À la mi-juillet, alors que les manifestations faisaient rage au Bangladesh, Sheikh Hasina projetait encore une aura d'invincibilité, ayant gouverné le pays pendant plus de 15 ans, avec quatre mandats consécutifs en tant que Première ministre.
Tout cela a pris fin en quelques semaines, car ce qui avait commencé par des étudiants protestant contre un système de quotas dans les emplois publics s'est transformé en un vaste mouvement antigouvernemental qui a contraint Mme Hasina à démissionner et à quitter le pays à bord d'un hélicoptère militaire, lundi dernier.
Voyage en Chine
Le 8 juillet, Mme Hasina a entamé une visite bilatérale de quatre jours en Chine, après un voyage en Inde deux semaines auparavant.
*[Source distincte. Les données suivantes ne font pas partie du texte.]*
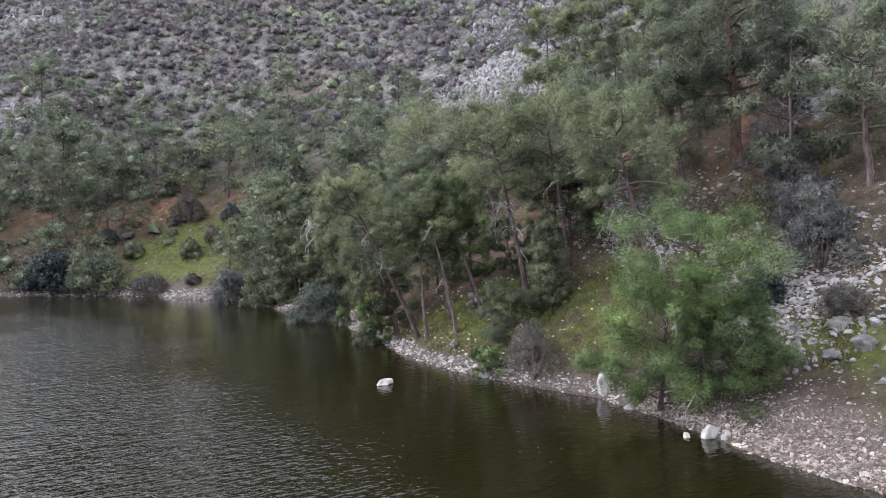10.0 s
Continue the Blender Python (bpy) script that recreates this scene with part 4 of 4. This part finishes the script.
def outcrops():
    """Broken ledges of limestone on the bare faces."""
    rng = np.random.default_rng(23)
    spots = ((53, 83, 3.6, 6.5, 1900), (51, 77, 2.2, 3, 300), (57.5, 104, 2.6, 4, 500), (61, 107, 4, 4, 300), (88, 118, 9, 7, 260), (-3, 173, 4, 4, 330), (-66, 207, 4, 4.5, 560), (-59, 194, 3.5, 4, 330), (-79, 220, 4, 4, 220), (-50, 252, 7, 7, 240),
             (-12, 264, 10, 6, 240), (4, 252, 9, 6, 240), (-54, 224, 6, 4.5, 150), (-27, 244, 7.5, 7, 240), (46, 39, 4.5, 4, 600), (31, 31, 2.2, 2.5, 260), (28.5, 29, 1.6, 1.8, 160), (33.5, 43, 1.2, 2, 90), (33.5, 46, 1.5, 1.5, 60))
    x = np.concatenate([rng.normal(c, s, n) for c, _, s, _, n in spots])
    y = np.concatenate([rng.normal(c, s, n) for _, c, _, s, n in spots])
    ok = inland(x, y) > 3
    x, y = x[ok], y[ok]
    n = len(x)
    z = height(x, y)
    size = np.where(y < 112, 0.3 + 1.3 * rng.random(n) ** 2.8, 0.9 + 2.8 * rng.random(n) ** 2) * np.where(y < 50, 0.27, np.where(x > 47, 0.85, 0.9))
    ways = np.repeat(SKIN_WAYS[None], n, 0)
    for _ in range(9):
        cut = unit(rng.normal(size=(n, 1, 3)))
        over = (ways * cut).sum(-1, keepdims=True) - (0.35 + 0.4 * rng.random((n, 1, 1)))
        ways = ways - cut * np.maximum(over, 0)
    jig = ways * size[:, None, None] * (0.6, 0.85, 1.0) * (0.6 + 0.8 * rng.random((n, 1, 3)))
    tip = (0.3 + 0.2 * rng.normal(size=n))[:, None]
    jig = np.stack([jig[..., 0] * np.cos(tip) + jig[..., 2] * np.sin(tip), jig[..., 1], -jig[..., 0] * np.sin(tip) + jig[..., 2] * np.cos(tip)], -1)
    a = rng.normal(size=n) * 0.4 + np.where(y < 110, 3.1, 4.0)
    c, s = np.cos(a)[:, None], np.sin(a)[:, None]
    v = np.stack([jig[..., 0] * c - jig[..., 1] * s, jig[..., 0] * s + jig[..., 1] * c, jig[..., 2]], -1) + np.stack([x, y, z - 0.1 * size], -1)[:, None]
    f = SKIN_FACES[None] + (np.arange(n) * len(SKIN_WAYS))[:, None, None]
    m2 = bpy.data.meshes.new("rock_ledges")
    m2.from_pydata(v.reshape(-1, 3).tolist(), [], f.reshape(-1, 3).tolist())
    m2.materials.append(STONE_FACE)
    tagged(new("rock_ledges", m2), "broken pale grey limestone ledges on the steep face", "rock face", kind="stuff")


outcrops()


def shore_stones():
    rng = np.random.default_rng(9)
    kinds = [stone_mesh("stone", 40 + k, (1, 0.75, 0.55), (STONE, STONE_WHITE, STONE, STONE_WHITE, STONE_RUST, STONE)[k], 2 if k < 3 else 1) for k in range(6)]
    pts = np.array(SHORE[10:24], float)

    def along(s):
        k = np.minimum((s * (len(pts) - 1)).astype(int), len(pts) - 2)
        f = s * (len(pts) - 1) - k
        return pts[k] * (1 - f)[:, None] + pts[k + 1] * f[:, None]

    # pieces that can be told apart, by the grove
    made = 0
    while made < 290:
        y = rng.uniform(40.5, 58)
        x = np.interp(y, pts[::-1, 1], pts[::-1, 0]) + rng.normal() * 0.35 + 0.35
        size = 0.07 + 0.2 * rng.random() ** 2.4
        ob = new("stone", kinds[(0, 1, 2, 3, 5, 1, 3)[int(rng.integers(7))]] if rng.random() > 0.03 else kinds[4])
        ob.matrix_world = pose(x, y, float(max(height(x, y), -0.12)) + 0.12 * size, rng.uniform(-25, 25), rng.uniform(-25, 25), rng.uniform(0, 360)) @ Matrix.Scale(size, 4)
        ob.parent = ground
        made += 1

    # gravel too small or too far to pick apart
    me = stone_mesh("pebble", 60, (1, 0.8, 0.6), STONE, 1)
    base = np.array([v.co[:] for v in me.vertices])
    tri = np.array([p.vertices[:] for p in me.polygons])

    def gravel(name, x, y, size, material, label):
        n = len(x)
        z = np.maximum(height(x, y), -0.15)
        ang = rng.uniform(0, 6.28, n)
        c, s = np.cos(ang)[:, None], np.sin(ang)[:, None]
        jig = base[None] * (1 + 0.25 * rng.normal(size=(n, len(base), 1))) * size[:, None, None] * (0.7 + 0.6 * rng.random((n, 1, 3)))
        v = np.stack([jig[..., 0] * c - jig[..., 1] * s, jig[..., 0] * s + jig[..., 1] * c, jig[..., 2]], -1) + np.stack([x, y, z + 0.1 * size], -1)[:, None]
        f = tri[None] + (np.arange(n) * len(base))[:, None, None]
        m2 = bpy.data.meshes.new(name)
        m2.from_pydata(v.reshape(-1, 3).tolist(), [], f.reshape(-1, 3).tolist())
        m2.materials.append(material)
        tagged(new(name, m2), label, "stones", kind="stuff")

    n = 3600
    y = np.concatenate([rng.uniform(22, 97, n), rng.uniform(60, 74, 700)])
    x = np.interp(y, pts[::-1, 1], pts[::-1, 0]) + np.concatenate([rng.normal(size=n) * 0.4 + 0.35, np.abs(rng.normal(size=700)) * 1.6])
    gravel("shore_gravel", x, y, 0.03 + 0.12 * rng.random(len(x)) ** 3.2, STONE_WHITE, "pale limestone gravel along the water's edge")
    y = rng.uniform(20, 34, 9000)
    x = np.interp(y, pts[::-1, 1], pts[::-1, 0]) - 0.2 + np.abs(rng.normal(size=9000)) * 1.35
    gravel("beach_gravel", x, y, 0.016 + 0.085 * rng.random(9000) ** 3.5, BEACH_STONE, "pinkish gravel and stones on the beach")
    s = rng.random(2400)
    bay = np.array(SHORE[:11], float)
    k = np.minimum((s * 10).astype(int), 9)
    p = bay[k] * (1 - (s * 10 - k))[:, None] + bay[k + 1] * (s * 10 - k)[:, None] + rng.normal(size=(2400, 2)) * 0.7 + (0.3, 0.4)
    gravel("bay_stones", p[:, 0], p[:, 1], 0.07 + 0.26 * rng.random(2400) ** 2.5, STONE_WHITE, "pale stones along the far shore of the bay")
    x, y = rng.uniform(2, 46, 1500), rng.uniform(102, 142, 1500)
    ok = (inland(x, y) > 1.0) & (grain(x, y, 6, 133, 2) + 0.5 * rng.random(1500) > 0.05)
    gravel("meadow_stones", x[ok], y[ok], 0.08 + 0.3 * rng.random(int(ok.sum())) ** 3, STONE, "grey stones scattered on the far meadow")
    # rubble on the bare runs of the slope
    runs = ((29.8, 30, 1.8, 2.2, 2300), (32.5, 33.5, 1.6, 2.0, 1300), (35, 46, 1.4, 2.4, 500), (33, 41, 0.8, 2.6, 600), (36.5, 41, 1.0, 1.6, 300))
    x = np.concatenate([rng.normal(c, s, k) for c, _, s, _, k in runs])
    y = np.concatenate([rng.normal(c, s, k) for _, c, _, s, k in runs])
    ok = inland(x, y) > 1.5
    gravel("scree_rubble", x[ok], y[ok], 0.04 + 0.2 * rng.random(int(ok.sum())) ** 3.2, STONE_WHITE, "grey limestone rubble in runs down the slope")
    # loose stones lying about the lower slope
    n = 7000
    x = 22.5 + 17 * rng.random(n) ** 1.5
    y = rng.uniform(22, 74, n)
    ok = (inland(x, y) > 1.2) & (grain(x, y, 5, 131, 2) + 0.5 * rng.random(n) > 0.1)
    gravel("slope_stones", x[ok], y[ok], 0.025 + 0.12 * rng.random(int(ok.sum())) ** 4, STONE_WHITE, "loose grey stones scattered on the slope")


shore_stones()


def grass():
    rng = np.random.default_rng(17)
    n = 110000
    x, y = rng.uniform(22.5, 40, n), rng.uniform(26, 76, n)
    ok = (inland(x, y) > 1.0) & (meadow(x, y) + 0.25 + 0.4 * grain(x, y, 3, 141, 3) > 0.55 + 0.25 * rng.random(n)) & (rocky(x, y) < 0.4)
    x, y = x[ok], y[ok]
    n2 = 16000
    x2, y2 = rng.uniform(8, 40, n2), rng.uniform(100, 135, n2)
    ok = (inland(x2, y2) > 2) & (meadow(x2, y2) + 0.3 * grain(x2, y2, 3, 143, 3) > 0.5 + 0.2 * rng.random(n2))
    x, y = np.concatenate([x, x2[ok]]), np.concatenate([y, y2[ok]])
    at = np.stack([x, y, height(x, y)], -1)
    tall = np.where(at[:, 1] > 90, 0.16, 0.11)
    a = rng.uniform(0, 6.28, len(x))
    side = np.stack([np.cos(a), np.sin(a), 0 * a], -1) * (tall * 0.35)[:, None]
    tip = rng.normal(size=at.shape) * (0.4, 0.4, 0.2) * tall[:, None] + np.stack([0 * a, 0 * a, tall], -1)
    tagged(new("grass", tris_mesh("grass", np.stack([at - side, at + side, at + tip], 1), GRASS)), "short fresh green grass in patches", "grass", kind="stuff")


grass()


def flecks():
    """Foam and pollen flecks adrift on the sheltered water."""
    rng = np.random.default_rng(41)
    n = 2600
    y = rng.uniform(12, 100, n)
    x = np.interp(y, [p[1] for p in SHORE[::-1]], [p[0] for p in SHORE[::-1]]) - 0.6 - 24 * rng.random(n) ** 0.8
    ok = (inland(x, y) < -0.5) & (grain(x, y, 9, 161, 3) > -0.25)
    x, y = x[ok], y[ok]
    n = len(x)
    size = (0.006 + 0.011 * rng.random(n) ** 3) * (0.7 + y / 70)
    a = rng.uniform(-0.5, 0.5, n)
    ang = np.array([0, 1.1, 2.2, 3.3, 4.4, 5.4])
    rad = size[:, None] * (0.7 + 0.6 * rng.random((n, 6)))
    u, v = rad * np.cos(ang) * 2.0, rad * np.sin(ang)
    px = x[:, None] + u * np.cos(a)[:, None] - v * np.sin(a)[:, None]
    py = y[:, None] + u * np.sin(a)[:, None] + v * np.cos(a)[:, None]
    verts = np.stack([px, py, np.full_like(px, 0.006)], -1).reshape(-1, 3)
    faces = (np.arange(n)[:, None] * 6 + np.arange(6)).tolist()
    m = Mat("foam", 0.8, 0.2)
    m.colour(m.ramp(island(m), [(0.0, (0.22, 0.19, 0.13)), (0.6, (0.38, 0.34, 0.27)), (1.0, (0.55, 0.53, 0.48))]))
    tagged(new("foam_flecks", mesh_from("foam_flecks", verts.tolist(), faces, m.m)), "pale flecks of foam and pollen adrift on the water", "foam", kind="stuff")


flecks()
Ces voyages constituaient ses premiers engagements diplomatiques de haut niveau depuis sa réélection en janvier.
L'Inde et la Chine ont joué un rôle crucial dans l'équilibre diplomatique de Mme Hasina, New Delhi étant un allié politique et Pékin un partenaire économique majeur.
Ces commentaires ont suscité un flot de critiques, Ruhul Kabir Rizvi, co-secrétaire général du parti nationaliste du Bangladesh (BNP), suggérant que le voyage de Mme Hasina en Chine avait été essentiellement sanctionné par New Delhi, ce qui impliquait qu'elle était sous l'influence de l'Inde.
Bien que la Chine n'ait pas fait de déclaration dans ce sens, les résultats financiers du voyage de Hasina ont alimenté la rumeur.
Rhétorique 'Razakar' et violence
À son retour de Chine, Mme Hasina a donné sa conférence de presse habituelle, une pratique qu'elle a suivie après chaque voyage bilatéral.
Tout au long de son long mandat, Hasina était connue pour son interaction régulière avec les médias. Lors de ses conférences de presse, les journalistes lui témoignaient souvent un certain respect et posaient rarement des questions qui la poussaient à sortir de sa zone de confort.
Toutefois, lors de la conférence de presse du 14 juillet, Mme Hasina est apparue anormalement fatiguée et manquait de son assurance habituelle.
Ce qualificatif a suscité l'indignation générale, transformant une manifestation pacifique en un soulèvement violent.
Les étudiants protestataires ont organisé une marche massive pour exprimer leur colère face aux commentaires de Mme Hasina, en scandant un slogan provocateur:
Qui êtes-vous ? Je suis Razakar... Dit qui ? Un autocrate.
Plutôt que de répondre sérieusement aux griefs des étudiants, plusieurs hauts dirigeants de la Ligue Awami ont aggravé la situation en vilipendant encore davantage les manifestants.
Le 15 juillet, des militants de la BCL ont pris pour cible les manifestants et ont même bénéficié de la protection de la police. Le lendemain, les affrontements violents avaient fait au moins six morts dans tout le pays.
Manque d'empathie
Après l'effusion de sang, Hasina s'est adressée à la nation, mais son discours n'a montré aucune empathie envers les manifestants décédés et n'a pas reconnu son rôle dans l'escalade du mouvement initialement pacifique.
Pour les étudiants, il s'agissait d'une lutte pour la dignité plutôt que d'une simple réforme des quotas.
Au lieu de rendre visite aux familles endeuillées, Mme Hasina a donné la priorité à l'inspection des biens endommagés, ce qui n'a fait qu'attiser la colère des étudiants et du grand public.
Les médias sociaux ont rapidement été inondés de critiques sur le manque d'empathie perçu par Hasina, et une vague croissante de mécontentement a commencé à déferler sur la population.
Appel à la démission
Le 3 août, des dizaines de milliers de personnes se sont rassemblées devant le monument Shaheed Minar, à Dhaka, la capitale, pour demander une seule chose: la démission d'Hasina.
La foule était diverse, comprenant des personnes qui avaient auparavant soutenu le gouvernement d'Hasina, et tous ont exprimé leur frustration face au refus d'Hasina de s'excuser pour la mort d'un si grand nombre d'étudiants.
Malgré l'indignation croissante, les responsables de la Ligue Awami ont semblé sous-estimer l'ampleur de la colère du public.
Le 4 août, le ministre d'État à l'information et à la radiodiffusion, Mohammad Ali Arafat, accusait encore l'opposition d'avoir mal guidé les étudiants et affirmait que le gouvernement ferait preuve de fermeté face à l'agitation.